The students grow up and leave Hailsham for The Cottages, where they go on to more training and learn from more experienced students.  It’s a bit like going on to college.  They develop adult relationships and have some freedom before moving along to their intended ‘careers’.  Tommy and Ruth become a serious couple at the cottages, although Tommy has always had feelings for Kath, and this triangle persists into adulthood. 

Reading Never Let Me Go is like peeling an onion; it is parceled out to the reader layer by layer, each chapter foreshadowing the next.   The writing is quietly powerful and deceptively simple.  It is futuristic and literary, infused with a sense of deep sadness and futility.  It is about hope, and people, and society, and it makes you think about what it means to be human.   Does love make us human?  Is it our bodies?  Our minds?  Our creativity or curiousity?  

Have you read this book?  If so, I’d love to hear your thoughts.  My book club will be discussing it next month and I can’t wait to see what everyone thought of it.

24 Responses

  1. Boy, does that sound intriguing!

  2. I’m glad you liked it! I reviewed it a while ago. Not at ALL what I was expecting, but it was good anyway. I really enjoyed it and I’m going to try and read some more of his work.

  3. My book club read this several years ago. I don’t remember the conversation, just remember that there was LOTS of conversation. They either liked it or hated it. It’s one of those books.

  4. I’ve been wanting to read this one for awhile now. It sounds so good! Thank you for the great review, Lisa!

  5. It was so difficult to write about this one without giving it away! I felt frustrated with how apathetic the characters were when they learned their actual fate. Although I think it is a true reflection of what they were, it bugged me as a reader.

  6. I really enjoyed this book. I read it awhile back and can’t remember the details, I just remember being swept away by it – it was so different that what I expected!
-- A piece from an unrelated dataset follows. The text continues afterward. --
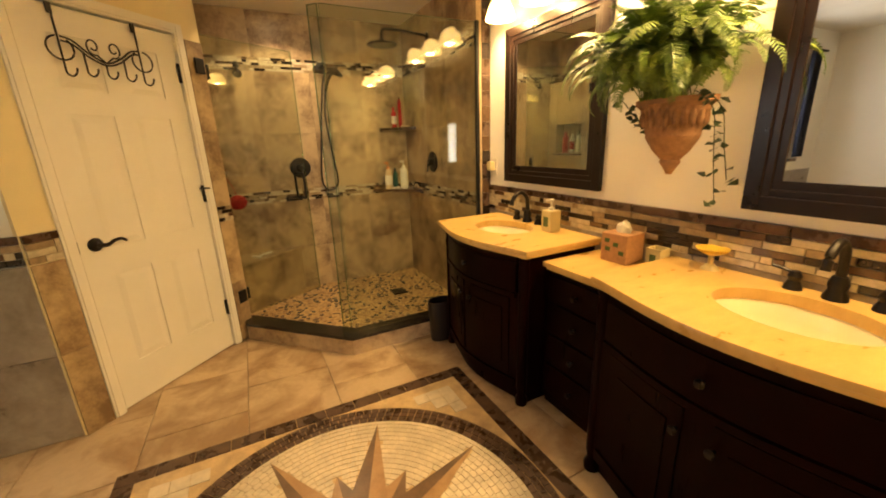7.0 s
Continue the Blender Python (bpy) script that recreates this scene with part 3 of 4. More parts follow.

  7. I was majorly spoiled on the ending before I started reading this one, and I’ve always wondered how I’d have reacted to it if I hadn’t known. I did enjoy it anyways, though, right up until the end – I think your choice of “futility” is particularly apt… it just felt like the characters (and the author) just gave up, which I didn’t really care for.
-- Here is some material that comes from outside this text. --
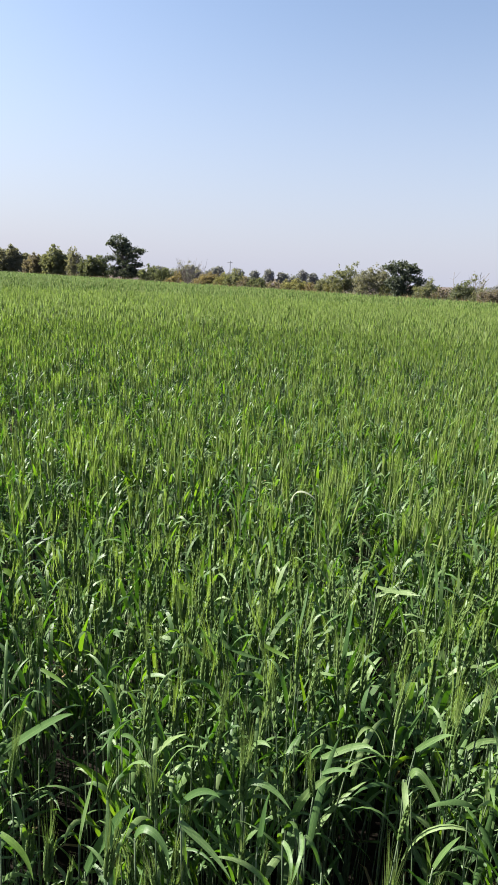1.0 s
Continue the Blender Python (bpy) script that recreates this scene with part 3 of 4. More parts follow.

  8. I read this one a few years ago and remember loving it. I agree with your judgment that it is a “weird little book.” I think what I like about it most was that quality of peeling an onion that you mentioned.

  9. I haven’t read it, and have no idea what I’ll think of it. I’m intrigued, though if the premise sounds kind of scary in a sci fi sort of way. (Nick Sagan’s novels for example.)

  10. I bought the book a couple of years and it is sitting on my book shelf. Now is the time for me to pick it up. I will be out of school next Wed for a few days this will give me time to actually read it.
    Thanks so much for the review.

    Seaside Book Worm

  11. Lend me your copy?

  12. I found an interview with the author and even he seemed to have a hard time explaining it! Sounds like a “weird little book” to be sure but also kind of interesting at the same time.

  13. I read this book last year and found it very unsettling all the way through. It builds atmosphere greatly, but I found the compliance of the characters frustrating. I wrote my review over at The Octogon if you want to read it. I enjoyed reading yours, it is a difficult book to describe.

  14. Having read this and sharing your dilemma of how to describe and not give anything away, you did a FABULOUS job! and very careful, too. excellent! And you think you will find your book discussion to bring up even more interesting things you may not have thought of – ours did! but again, I’d give too much away if I shared more.

  15. Loved it–it was one of my favorite reads this year! You can look at my review if you want to…

  16. “a weird little book” is quite an endoresment! I’ll have to add this to my wish list …

  17. Yes, I agree. Weird , frustrating ,futuristic,unsettling, futility are all adjetives that aptly describe this book. I enjoyed it but at this same time can’t say I finished it with a good feeling or even a sense of “wow, can’t wait to tell my friends to read it”. It was kind of like the analogy of seeing a boat float downstream towards a waterfall. You are hoping that someone will try and stop it. The occupants seem resigned to their fate. You have to keep watching to see what will happen and wish you could throw them a lifeline. Yes, definitely a book to spark a heated discussion at a book club meeting. The whole ethical issue of “does the end justify the means??”

  18. Sounds like an interesting book. I’ll have to check it out.

  19. […] our club discussed Never Let Me Go by Kazuo Ishi-something-or-other (my review can be found here).  The reviews were mixed but the discussion was terrific.  One thing I so enjoy about being in a […]

  20. I have no idea how I will be able to review this read. I’m almost done. It’s the strangest book, ever. I’m not sure if I like it.

  21. I actually read this book a few weeks ago. I loved it, simply.
    For every word, for every piece of atmosphere it created. I particularly apprecieted how this author achieved in reminding us how it was to be a child or a teenager and finally concluded by a kind of catch phrase “On any country, on any society, we are all the same!”

  22. Does anybody know or can offer an interpretation of what the word “Hailsham” pretends to mean? Does it stand for “Health Sham”??

  23. I loved this book, and had a really hard time selling my book club on it without giving away too much. We had an interesting discussion, linking it to a Jodi Picoult book.